— start —
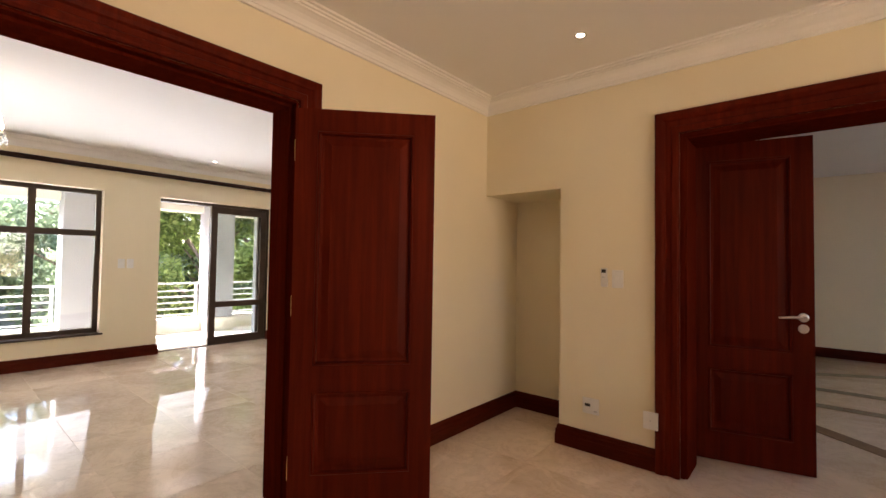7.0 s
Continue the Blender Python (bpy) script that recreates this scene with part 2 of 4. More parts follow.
def lathe(bm, profile, seg=16, at=(0, 0, 0)):
    rings = []
    for r, z in profile:
        rings.append([bm.verts.new((at[0] + r * math.cos(2 * math.pi * i / seg), at[1] + r * math.sin(2 * math.pi * i / seg), at[2] + z)) for i in range(seg)])
    for a, b in zip(rings, rings[1:]):
        for i in range(seg):
            j = (i + 1) % seg
            bm.faces.new((a[i], a[j], b[j], b[i]))
    bm.faces.new(rings[0][::-1])
    bm.faces.new(rings[-1])
    return bm


def tube(bm, pts, radius, seg=8):
    pts = [Vector(p) for p in pts]
    rad = radius if isinstance(radius, (list, tuple)) else [radius] * len(pts)
    rings = []
    up = Vector((0.013, 0.021, 1))
    for i, p in enumerate(pts):
        d = (pts[min(i + 1, len(pts) - 1)] - pts[max(i - 1, 0)]).normalized()
        ref = up if abs(d.z) < 0.95 else Vector((1, 0.02, 0))
        u = d.cross(ref).normalized()
        v = d.cross(u).normalized()
        rings.append([bm.verts.new(p + (u * math.cos(2 * math.pi * k / seg) + v * math.sin(2 * math.pi * k / seg)) * rad[i]) for k in range(seg)])
    for a, b in zip(rings, rings[1:]):
        for k in range(seg):
            j = (k + 1) % seg
            bm.faces.new((a[k], a[j], b[j], b[k]))
    bm.faces.new(rings[0][::-1])
    bm.faces.new(rings[-1])
    return bm


def sweep(bm, profile, path, closed=False):
    """A profile of (out, z) swept along a plan path with mitred corners; out points to the left of the way."""
    n = len(path)
    rows = []
    for i, p in enumerate(path):
        p = Vector(p)
        a = (p - Vector(path[i - 1])).normalized() if (closed or i) else None
        b = (Vector(path[(i + 1) % n]) - p).normalized() if (closed or i < n - 1) else None
        a, b = a or b, b or a
        na, nb = Vector((-a.y, a.x)), Vector((-b.y, b.x))
        m = (na + nb) / max(0.2, 1 + na.dot(nb))
        rows.append([bm.verts.new((p.x + m.x * o, p.y + m.y * o, z)) for o, z in profile])
    k = len(profile)
    for i in range(n if closed else n - 1):
        a, b = rows[i], rows[(i + 1) % n]
        for j in range(k):
            bm.faces.new((a[j], b[j], b[(j + 1) % k], a[(j + 1) % k]))
    if not closed:
        bm.faces.new(rows[0])
        bm.faces.new(rows[-1][::-1])
    return bm


def wall_cells(bm, axis, t0, t1, a0, a1, z0, z1, holes):
    """A wall along x or y, t0 to t1 thick, with rectangular holes (a0, a1, z0, z1) right through it."""
    aa = sorted({a0, a1, *[h[0] for h in holes], *[h[1] for h in holes]})
    zz = sorted({z0, z1, *[h[2] for h in holes], *[h[3] for h in holes]})
    aa, zz = [v for v in aa if a0 <= v <= a1], [v for v in zz if z0 <= v <= z1]

    def solid(i, j):
        if not (0 <= i < len(aa) - 1 and 0 <= j < len(zz) - 1):
            return False
        a, z = (aa[i] + aa[i + 1]) / 2, (zz[j] + zz[j + 1]) / 2
        return not any(h[0] < a < h[1] and h[2] < z < h[3] for h in holes)

    def vert(a, t, z):
        return bm.verts.new((a, t, z) if axis == "x" else (t, a, z))

    def quad(*c):
        bm.faces.new([vert(*p) for p in c])
    for i in range(len(aa) - 1):
        for j in range(len(zz) - 1):
            if not solid(i, j):
                continue
            p, q, r, s = aa[i], aa[i + 1], zz[j], zz[j + 1]
            quad((p, t0, r), (q, t0, r), (q, t0, s), (p, t0, s))
            quad((p, t1, r), (q, t1, r), (q, t1, s), (p, t1, s))
            if not solid(i - 1, j):
                quad((p, t0, r), (p, t1, r), (p, t1, s), (p, t0, s))
            if not solid(i + 1, j):
                quad((q, t0, r), (q, t1, r), (q, t1, s), (q, t0, s))
            if not solid(i, j - 1):
                quad((p, t0, r), (q, t0, r), (q, t1, r), (p, t1, r))
            if not solid(i, j + 1):
                quad((p, t0, s), (q, t0, s), (q, t1, s), (p, t1, s))
    bmesh.ops.remove_doubles(bm, verts=bm.verts, dist=0.0005)
    return bm


def structure(name, bm, material, label="", category=""):
    return tagged(part(name, bm, material), label, category, kind="structure")


def wall(name, axis, t0, t1, a0, a1, holes=(), z0=0.0, z1=CEIL + 0.12, material=None, label="smooth cream painted plaster wall"):
    return structure(name, wall_cells(bmesh.new(), axis, t0, t1, a0, a1, z0, z1, list(holes)), material or PAINT, label, "wall")


def empty(name, at=(0, 0, 0)):
    e = new(name)
    e.location = at
    return e


# ---- the large structure ----
AX0, AX1, AY0, AY1 = -0.77, 3.53, 1.18, 5.18          # first room
BAY_X, BAY_Y0, BAY_Y1 = -1.19, 1.74, 4.50             # its window bay
WIN_A = (1.83, 4.385, 0.605, 2.105)                      # y0 y1 z0 z1
BX0, BX1, BY1 = 3.77, 8.045, 6.13                      # second room
PIER_Y, PIER_X = -0.05, 4.155                          # the thicker west wall
SE_X, SE_Y = 7.145, -2.935
CH_Y, SY = -4.09, -4.53                               # chamfers and south wall
DOOR_Z = 2.04
AB = (2.868, 4.314)                                   # doors between the rooms
DS = (0.50, 2.132)                                   # doors to the hall
DW = (-2.236, -0.852)                                 # hall doors of the second room
DC = (5.012, 6.440)                                    # doors to the third room
DN = (3.835, 4.455)                                    # passage
EAST = [(4.242, 5.52, 0.340, 2.062), (2.720, 3.968, 0.340, 2.058), (0.580, 2.124, 0.0, 2.045), (-1.376, -0.107, 0.336, 2.060), (-2.905, -1.731, 0.345, 2.066)]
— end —
● EXERCISE DESCRIPTION:
Quote all the lines above exactly as given. Do not include the pictures.

● WORKED ANSWER:
7.0 s
Continue the Blender Python (bpy) script that recreates this scene with part 2 of 4. More parts follow.
def lathe(bm, profile, seg=16, at=(0, 0, 0)):
    rings = []
    for r, z in profile:
        rings.append([bm.verts.new((at[0] + r * math.cos(2 * math.pi * i / seg), at[1] + r * math.sin(2 * math.pi * i / seg), at[2] + z)) for i in range(seg)])
    for a, b in zip(rings, rings[1:]):
        for i in range(seg):
            j = (i + 1) % seg
            bm.faces.new((a[i], a[j], b[j], b[i]))
    bm.faces.new(rings[0][::-1])
    bm.faces.new(rings[-1])
    return bm


def tube(bm, pts, radius, seg=8):
    pts = [Vector(p) for p in pts]
    rad = radius if isinstance(radius, (list, tuple)) else [radius] * len(pts)
    rings = []
    up = Vector((0.013, 0.021, 1))
    for i, p in enumerate(pts):
        d = (pts[min(i + 1, len(pts) - 1)] - pts[max(i - 1, 0)]).normalized()
        ref = up if abs(d.z) < 0.95 else Vector((1, 0.02, 0))
        u = d.cross(ref).normalized()
        v = d.cross(u).normalized()
        rings.append([bm.verts.new(p + (u * math.cos(2 * math.pi * k / seg) + v * math.sin(2 * math.pi * k / seg)) * rad[i]) for k in range(seg)])
    for a, b in zip(rings, rings[1:]):
        for k in range(seg):
            j = (k + 1) % seg
            bm.faces.new((a[k], a[j], b[j], b[k]))
    bm.faces.new(rings[0][::-1])
    bm.faces.new(rings[-1])
    return bm


def sweep(bm, profile, path, closed=False):
    """A profile of (out, z) swept along a plan path with mitred corners; out points to the left of the way."""
    n = len(path)
    rows = []
    for i, p in enumerate(path):
        p = Vector(p)
        a = (p - Vector(path[i - 1])).normalized() if (closed or i) else None
        b = (Vector(path[(i + 1) % n]) - p).normalized() if (closed or i < n - 1) else None
        a, b = a or b, b or a
        na, nb = Vector((-a.y, a.x)), Vector((-b.y, b.x))
        m = (na + nb) / max(0.2, 1 + na.dot(nb))
        rows.append([bm.verts.new((p.x + m.x * o, p.y + m.y * o, z)) for o, z in profile])
    k = len(profile)
    for i in range(n if closed else n - 1):
        a, b = rows[i], rows[(i + 1) % n]
        for j in range(k):
            bm.faces.new((a[j], b[j], b[(j + 1) % k], a[(j + 1) % k]))
    if not closed:
        bm.faces.new(rows[0])
        bm.faces.new(rows[-1][::-1])
    return bm


def wall_cells(bm, axis, t0, t1, a0, a1, z0, z1, holes):
    """A wall along x or y, t0 to t1 thick, with rectangular holes (a0, a1, z0, z1) right through it."""
    aa = sorted({a0, a1, *[h[0] for h in holes], *[h[1] for h in holes]})
    zz = sorted({z0, z1, *[h[2] for h in holes], *[h[3] for h in holes]})
    aa, zz = [v for v in aa if a0 <= v <= a1], [v for v in zz if z0 <= v <= z1]

    def solid(i, j):
        if not (0 <= i < len(aa) - 1 and 0 <= j < len(zz) - 1):
            return False
        a, z = (aa[i] + aa[i + 1]) / 2, (zz[j] + zz[j + 1]) / 2
        return not any(h[0] < a < h[1] and h[2] < z < h[3] for h in holes)

    def vert(a, t, z):
        return bm.verts.new((a, t, z) if axis == "x" else (t, a, z))

    def quad(*c):
        bm.faces.new([vert(*p) for p in c])
    for i in range(len(aa) - 1):
        for j in range(len(zz) - 1):
            if not solid(i, j):
                continue
            p, q, r, s = aa[i], aa[i + 1], zz[j], zz[j + 1]
            quad((p, t0, r), (q, t0, r), (q, t0, s), (p, t0, s))
            quad((p, t1, r), (q, t1, r), (q, t1, s), (p, t1, s))
            if not solid(i - 1, j):
                quad((p, t0, r), (p, t1, r), (p, t1, s), (p, t0, s))
            if not solid(i + 1, j):
                quad((q, t0, r), (q, t1, r), (q, t1, s), (q, t0, s))
            if not solid(i, j - 1):
                quad((p, t0, r), (q, t0, r), (q, t1, r), (p, t1, r))
            if not solid(i, j + 1):
                quad((p, t0, s), (q, t0, s), (q, t1, s), (p, t1, s))
    bmesh.ops.remove_doubles(bm, verts=bm.verts, dist=0.0005)
    return bm


def structure(name, bm, material, label="", category=""):
    return tagged(part(name, bm, material), label, category, kind="structure")


def wall(name, axis, t0, t1, a0, a1, holes=(), z0=0.0, z1=CEIL + 0.12, material=None, label="smooth cream painted plaster wall"):
    return structure(name, wall_cells(bmesh.new(), axis, t0, t1, a0, a1, z0, z1, list(holes)), material or PAINT, label, "wall")


def empty(name, at=(0, 0, 0)):
    e = new(name)
    e.location = at
    return e


# ---- the large structure ----
AX0, AX1, AY0, AY1 = -0.77, 3.53, 1.18, 5.18          # first room
BAY_X, BAY_Y0, BAY_Y1 = -1.19, 1.74, 4.50             # its window bay
WIN_A = (1.83, 4.385, 0.605, 2.105)                      # y0 y1 z0 z1
BX0, BX1, BY1 = 3.77, 8.045, 6.13                      # second room
PIER_Y, PIER_X = -0.05, 4.155                          # the thicker west wall
SE_X, SE_Y = 7.145, -2.935
CH_Y, SY = -4.09, -4.53                               # chamfers and south wall
DOOR_Z = 2.04
AB = (2.868, 4.314)                                   # doors between the rooms
DS = (0.50, 2.132)                                   # doors to the hall
DW = (-2.236, -0.852)                                 # hall doors of the second room
DC = (5.012, 6.440)                                    # doors to the third room
DN = (3.835, 4.455)                                    # passage
EAST = [(4.242, 5.52, 0.340, 2.062), (2.720, 3.968, 0.340, 2.058), (0.580, 2.124, 0.0, 2.045), (-1.376, -0.107, 0.336, 2.060), (-2.905, -1.731, 0.345, 2.066)]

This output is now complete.